La logique est connue de tous, c’est que le peuple accomplit régulièrement son devoir de vote, mais le nombre de voix devant être réparti entre les candidats est connu avant l’élection.

Dès lors, les forces de défense et de sécurité associées à ces mascarades électorales deviennent sans l’ombre d’aucun doute leur talon d’Achille ; c’est là réside le point de départ de leur chute.

Pour preuve, après l’élection du Président Ibrahim Boubacar Keita dans un contexte de crise socio-politique et sécuritaire au Mali, le colonel Assimi Goita n’a pas hésité de tenter sa chance comme l’ont fait ses prédécesseurs pour renverser le régime démocratiquement élu.

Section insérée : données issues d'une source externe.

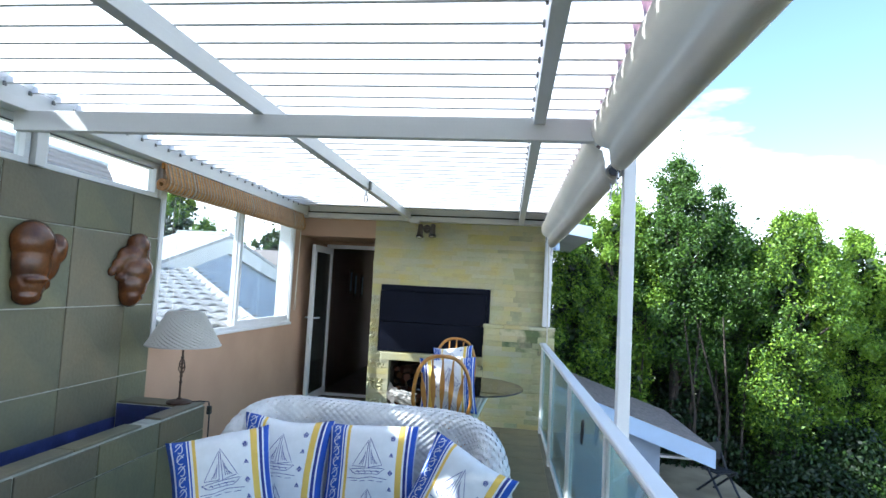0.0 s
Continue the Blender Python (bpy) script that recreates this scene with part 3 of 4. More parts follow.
# ---- table lamp on the trough's end ----
lamp = thing("table_lamp", "wrought iron table lamp with a woven cream shade", "lamp", (-2.205, 3.99, TZ))
part("foot", lathe([(0.085, 0.0), (0.085, 0.012), (0.06, 0.022), (0.02, 0.03), (0.012, 0.04)], 20), "iron", lamp, smooth=False)
part("stem", tube([(0, 0, 0.03), (0, 0, 0.42)], 0.0075), "iron", lamp)
cage = bmesh.new()
for k in range(4):
    add_tube(cage, [(0.024 * math.sin(math.pi * s) * math.cos(k * math.pi / 2 + 2.4 * s), 0.024 * math.sin(math.pi * s) * math.sin(k * math.pi / 2 + 2.4 * s), 0.20 + 0.12 * s) for s in np.linspace(0, 1, 9)], 0.004, 5)
part("twisted_cage", cage, "iron", lamp)
for zz in (0.19, 0.325, 0.15):
    part("collar", lathe([(0.008, zz - 0.008), (0.014, zz), (0.008, zz + 0.008)], 10), "iron", lamp)


def woven_cone(r0, z0, r1, z1, nu, nv, thick):
    """A cone of interlaced strands with real over-and-under relief and small gaps."""
    bm = bmesh.new()
    U, V = nu * 2, nv * 2
    g = []
    for j in range(V + 1):
        t = j / V
        ring = []
        for i in range(U):
            a = i / U * math.tau
            d = thick * (1 if ((i // 2 + j // 2) % 2) else -1) * (0.5 if (i % 2 or j % 2) else 0.15)
            r = r0 + (r1 - r0) * t + d
            ring.append(bm.verts.new((r * math.cos(a), r * math.sin(a), z0 + (z1 - z0) * t)))
        g.append(ring)
    for j in range(V):
        for i in range(U):
            bm.faces.new((g[j][i], g[j][(i + 1) % U], g[j + 1][(i + 1) % U], g[j + 1][i]))
    return bm


sh = part("shade", woven_cone(0.25, 0.412, 0.118, 0.648, 60, 22, 0.013), "shade", lamp, "woven cream conical shade")
for r, zz in ((0.251, 0.414), (0.119, 0.646)):
    part("shade_rim", tube([(r * math.cos(a), r * math.sin(a), zz) for a in np.linspace(0, math.tau, 41)], 0.006, 6), "shade", lamp)
part("lamp_holder", lathe([(0.016, 0.40), (0.02, 0.42), (0.02, 0.47), (0.012, 0.48)], 12), "dark", lamp)
part("bulb", lathe([(0.012, 0.48), (0.03, 0.52), (0.03, 0.55), (0.012, 0.575)], 12), "ceramic", lamp)
part("cable", tube([(0.07, 0.03, 0.008), (0.12, 0.07, 0.01), (0.165, 0.11, 0.0), (0.17, 0.12, -0.06), (0.172, 0.12, -0.5)], 0.005, 6), "dark", lamp, "black lamp cable hanging over the edge")
part("cable_switch", box(0.155, 0.185, 0.10, 0.13, -0.09, -0.03, 0.006), "dark", lamp)


# ---- ceramic wall masks ----
def mask(at, lumps, label):
    """A modelled clay mask: rounded forms run into one another, flat against the wall."""
    bm = bmesh.new()
    for y, z, ry, rz, out, depth in lumps:
        r = bmesh.ops.create_uvsphere(bm, u_segments=24, v_segments=16, radius=1.0, matrix=Matrix.Translation((out, y, z)) @ Matrix.Diagonal((depth, ry, rz, 1)))
        for v in r["verts"]:
            v.co += Vector((0.004, 0.004, 0.004)) * noise.noise(v.co * 14)
    ob = tagged(link_mesh("wall_mask", bm, "terracotta", smooth=True), label, "wall mask", "ceramic masks on the tiled wall")
    ob.location = at
    rm = ob.modifiers.new("merge", "REMESH")
    rm.mode, rm.voxel_size, rm.use_smooth_shade = "VOXEL", 0.007, True
    sm = ob.modifiers.new("soft", "SMOOTH")
    sm.iterations, sm.factor = 9, 0.5
    return ob


# lumps: along the wall, up, half sizes, centre out of the wall, half depth
mask((XW + 0.033, 3.09, 1.67),
     ((-0.045, 0.115, 0.135, 0.125, 0.03, 0.085), (0.135, 0.085, 0.066, 0.095, 0.02, 0.06), (0.08, 0.02, 0.08, 0.13, 0.02, 0.055), (-0.045, 0.0, 0.118, 0.16, 0.035, 0.075),
      (-0.055, -0.12, 0.10, 0.11, 0.035, 0.072), (-0.06, -0.19, 0.085, 0.055, 0.04, 0.064), (-0.05, -0.095, 0.088, 0.018, 0.09, 0.026), (0.03, -0.12, 0.018, 0.035, 0.075, 0.022)),
     "broad glossy brown ceramic mask hung on slate tiles")
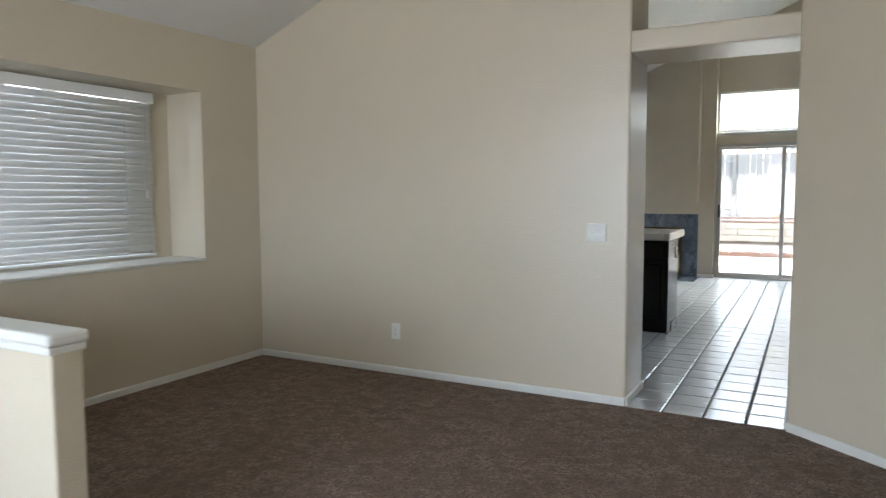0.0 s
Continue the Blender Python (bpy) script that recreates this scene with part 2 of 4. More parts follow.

En Guinée, le double scrutin controversé et boycotté par une majorité des acteurs politiques de l’opposition, le Pr Alpha Condé s’est présenté comme candidat pour un troisième mandat en violation des dispositions des articles 27 et 154 de la constitution de 2010.

Ironie du sort, il a aussitôt été renversé par le commandant du groupement des forces spéciales qu’il a lui-même créées, lesquelles forces spéciales étaient ses bras armés dans la répression des manifestations sociales et politiques entre 2018-2020.

De ce fait, s’il faut mettre fin au phénomène des coups d’État en Afrique, il faut inéluctablement commencer à guérir le mal à la racine.

D’abord, il faudrait que les chefs d’Etat soient les premiers à respecter les textes qui régissent le fonctionnement de leurs pays.

Ensuite, il ne serait pas moins important de redéfinir les mécanismes de prévention et de sanction de tout changement anticonstitutionnel ou toute forme d’accession au pouvoir en dehors des méthodes démocratiques.

Enfin, la population africaine doit résolument être engagée dans la préservation des acquis démocratiques, chèrement obtenus. Elle doit demeurer vigilante et exigeante dans le choix de ses représentants.

Aly Souleymane Camara, analyste politique.